Every game of Dogs in the Vineyard (save for two) that I have ever run has been for just a single player.  The gaming group has evaporated, so it's just a one-on-one thing.  The most I've ever played with is two other players, which ran well, but never long enough to flesh anything out.

I know it's not ideal, but I find with just a single player, the game runs without a hitch.
- Keith Blocker

David Artman

Quote from: lumpley on December 17, 2008, 03:03:36 PMIt's just how the game works - a combination of the scale of town creation, the effectiveness of any given PC, and the time and attention the dice demand.
Could I get you to unpack that a bit, Vincent? If you can in something short of a Massive Essay.
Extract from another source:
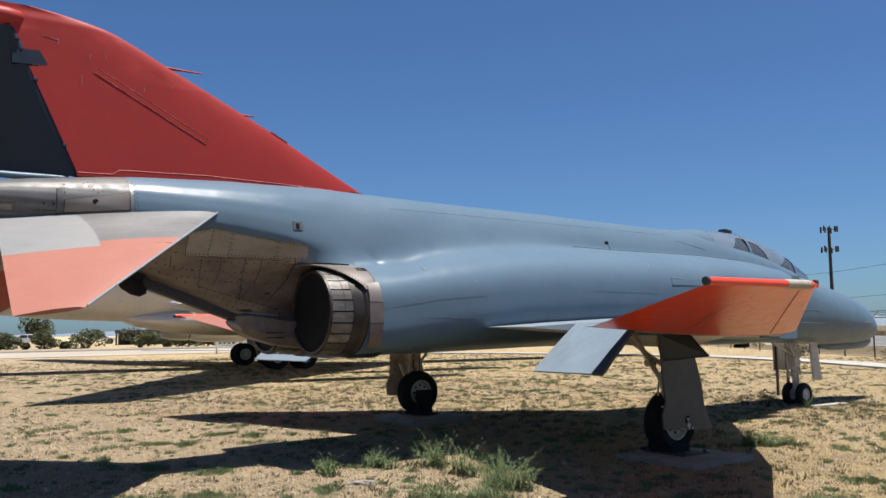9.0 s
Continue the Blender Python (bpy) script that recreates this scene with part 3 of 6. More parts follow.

Seems to me that, beyond three Dogs, one would want to do two things:
a) Get them aimed at each other. No, it's not YOUR Aunt who's the False Worshiper... it that Dog there's! This will also mitigate the fact that 4+ Dogs should utterly roll over any opposition in town, up to and including a mob and the Territorial Authority backing a Sorcerer with 5d10 of Demonic Influence. (Hmmm... would it work to dial down the number of dice the players get to build Dogs?)
b) Bifurcate the problems. Maybe make two (or more) inter-related Sin Progressions, in a given town (a city?) without turning it into two parallel games at the same table. Yes, scene management would be a challenge, but the Dogs often want to split up and root out, anyway, so might as well amp up the number of opponents, so to speak.

But I'm sure you're more familiar with the core of the system's balance, and I guess that's what I'm asking about.

(P.S. Finish Mechaton! I should make that my sig....)
Designer - GLASS, Icehouse Games
Editor - Perfect, Passages

cra2

Good points, David.
I second the motion to have Lumpley "unpack" his statement.  :)

lumpley

I don't really know what else to say about it.

The town creation rules create towns with problems this big.
One Dog, in action, can take on this much.
One Dog's actions require this much time and attention from the group (based on, simply, how much time it takes to see, raise and escalate through a conflict).

1 town's problems divided by how much 1 Dog can take on = about 3 Dogs.
1 3- or 4-hour session divided by how much time 1 Dog's actions demand = about 3 Dogs.

Having more players at the table means you need more problem in the town AND more hours in the session, if you want every Dog to get to do a whole Dog's worth of stuff.

Anybody still wants me to say more, ask me direct questions, maybe? That'll help me.

-Vincent

chance.thirteen

Are Dog minutes seven times as much as people minutes?

(I had to.)

So mathwise, you are saying there are about 3-4 Dog hours of play per town, traditionally 9-12 total Dog hours of play.

lumpley

I don't follow! Try again with different words?

-Vincent

chance.thirteen

I regret injecting the silly.

I was repeating your numbers back to you in another form.

You say a typical game has 1 towns probelsm which equals about 3 Dogs worth of action.

1 dogs action is worth about 3-4 hours.

So a typical town has about 3 X (3-4) or 9-12 hours of total play built in.  in THEORY one Dog might do a whole town in 9-12 hours, 2 in 4-6, 3 in 3-4, and 10 in one hour.

lumpley

Oh! No, one town requires about 3 Dogs' worth of action to deal with, and also requires 3-4 hours of real-world play. So each Dog's portion of the town, one Dog's worth of action, requires an hour to an hour twenty of real-world play.

1 town's problem = 3 Dogs' action = 3-4 hours play

1 Dog's action = 1/3 town's problem = 1-1.3 hours play

It is already kind of silly to try to formulatize it like this, but the point is that if you have a fourth player, you still have only 3 Dogs' worth of action in the town, so not every Dog can have a full share. Four players can work okay, everybody gets a skimpy game, is all. But if you have five players, odds are somebody's going to be effectively a spectator.